- Directed by: Eric Drath
- Produced by: Eric Drath Jenna Rosher
- Starring: Luis Resto Panama Lewis
- Distributed by: Showtime
- Release date: April 2008 (Nashville Film Festival);
- Running time: 83 minutes
- Language: English

= Assault in the Ring =

Assault in the Ring (formerly Cornered: A Life in the Ring) is a 2008 sports documentary film about a controversial boxing match held at Madison Square Garden on June 16, 1983. The film won the award for Best Sports Documentary at the 31st Sports Emmy Awards in 2010.

==Synopsis==
The documentary examines a 1983 boxing match that took place between the undefeated fighter Billy Collins Jr. and Luis Resto. The fight was on the undercard occurring before the headline or "main event" between Multi-Division World Champion Roberto Durán and Davey Moore. Resto unexpectedly beat the highly touted Collins in a 10-round unanimous decision.

However, after the fight, Resto's gloves were found to be missing a significant amount of padding, which allowed Resto to increase the impact of his punches and effectiveness against Collins during the fight. This illegal tampering caused tremendous harm to Collins. Collins' suffered major eye injuries and his promising boxing career was finished. Nine months later, Collins died in an auto accident. Resto and his trainer Panama Lewis were sentenced to prison for illegal tampering with the gloves.

The documentary was shot by former boxing manager Eric Drath, who heard the story of Luis Resto from various boxers. Drath wanted to try to and exonerate Resto in the aftermath of the fight and Resto's incarceration and ban from boxing. Drath said he believed Resto when he told him he had no knowledge of the tainted gloves. In the course of the investigation Drath uncovered a transcript of a police interview Resto gave during the criminal investigation. In the transcript, which was not admitted into evidence during Resto's assault trial, Resto admitted that his trainer Panama Lewis had taken his gloves into the bathroom with Lee Black. When Drath, who was shooting the documentary, confronted Resto with this evidence and the transcript of his own police interview, Resto admitted that Lewis had indeed taken the gloves.

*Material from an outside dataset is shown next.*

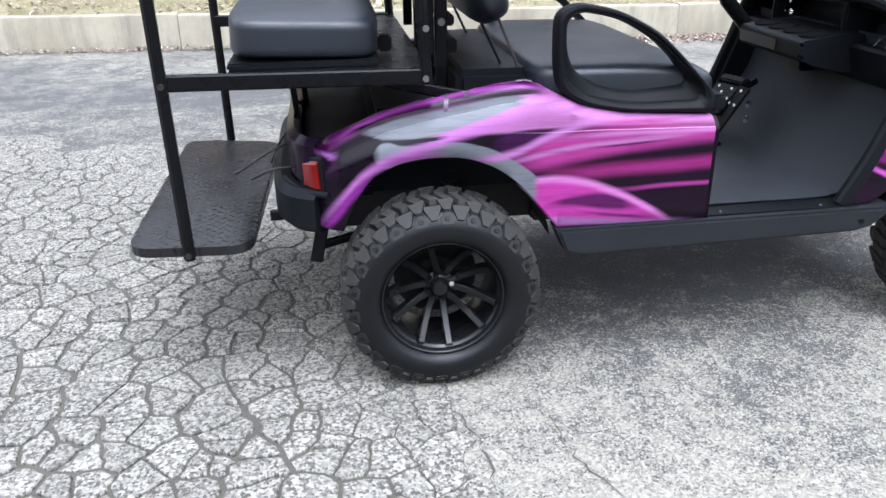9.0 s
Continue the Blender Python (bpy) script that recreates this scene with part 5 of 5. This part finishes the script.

Resto admitted he knew during the course of the fight that the gloves had been tampered with. Resto then admitted he knew well before the fight that not only had the gloves been tampered with but that his hands were encased in plaster of paris, essentially turning his barely-padded fists into hardened cement casts, thus explaining the horrific damage he inflicted on Collins.

The documentary focuses on Resto admitting this knowledge to members of Collins' and his own family, and asking for forgiveness. In the course of this journey, which brought Resto from the Bronx to Virginia, and through Miami and Nashville, the documentary underscores the disparity between the lives of Resto and Panama Lewis. While Resto's life was in ruins after losing his family and career and spending ten years living in the basement of the gym where he used to train, Lewis remained active in boxing community and was still able to earn a good living as a trainer in the sport he was technically "banned" from. Despite being banned from boxing, Lewis was shown making professional appearances in the documentary. Lewis appeared at the press conference for the fight featuring Zab Judah, one of the fighters he unofficially trained. While Lewis was still accepted by some in the boxing community despite his past, Resto was shunned entirely (even within his own family). In the documentary, Lewis was shown wearing gold chains and watches while staying at Luxury hotels. This lifestyle was in stark contrast to Resto's humble lifestyle, which included riding a bus for seven hours to visit family.

Resto implicated Panama Lewis as the mastermind behind the conspiracy to taint the gloves, but many questions still remain concerning Lewis' motive for gambling his livelihood on glove tampering. While Resto's motives remain unclear, there were allegations that a cocaine dealer had wagered a large sum of money on Resto to win. Initially adamant that his trainer Lewis was the one who took the gloves into the bathroom, when confronted by Lewis in the parking lot of a gym, Resto appears to back off his allegations by stating that his boxing coach known as a cornerman Artie Curley was the one who wrapped at least one of his hands.

In addition to investigating Lewis and trying and failing to clear Resto's name, the documentary also speaks about the Collins family's unsuccessful lawsuit against the New York State Athletic Commission. The lawsuit was based on the fact that Resto's gloves were barely examined and Lewis was given privacy to do whatever was done to them, and the fact that Collins' injuries destroyed his life and led to his fatal car accident. The ambiguity of what "glove inspection standards" meant and the fact that Collins' death was technically separate from the injuries Resto inflicted on him meant no compensation was granted to the plaintiffs. The commission ruled Collins was permanently ineligible to return to boxing due to a torn iris inflicted by Resto; the documentary suggests that this was possibly done to keep Collins from getting back in the ring, which would have invalidated the insurance claim they had made against the boxing organization.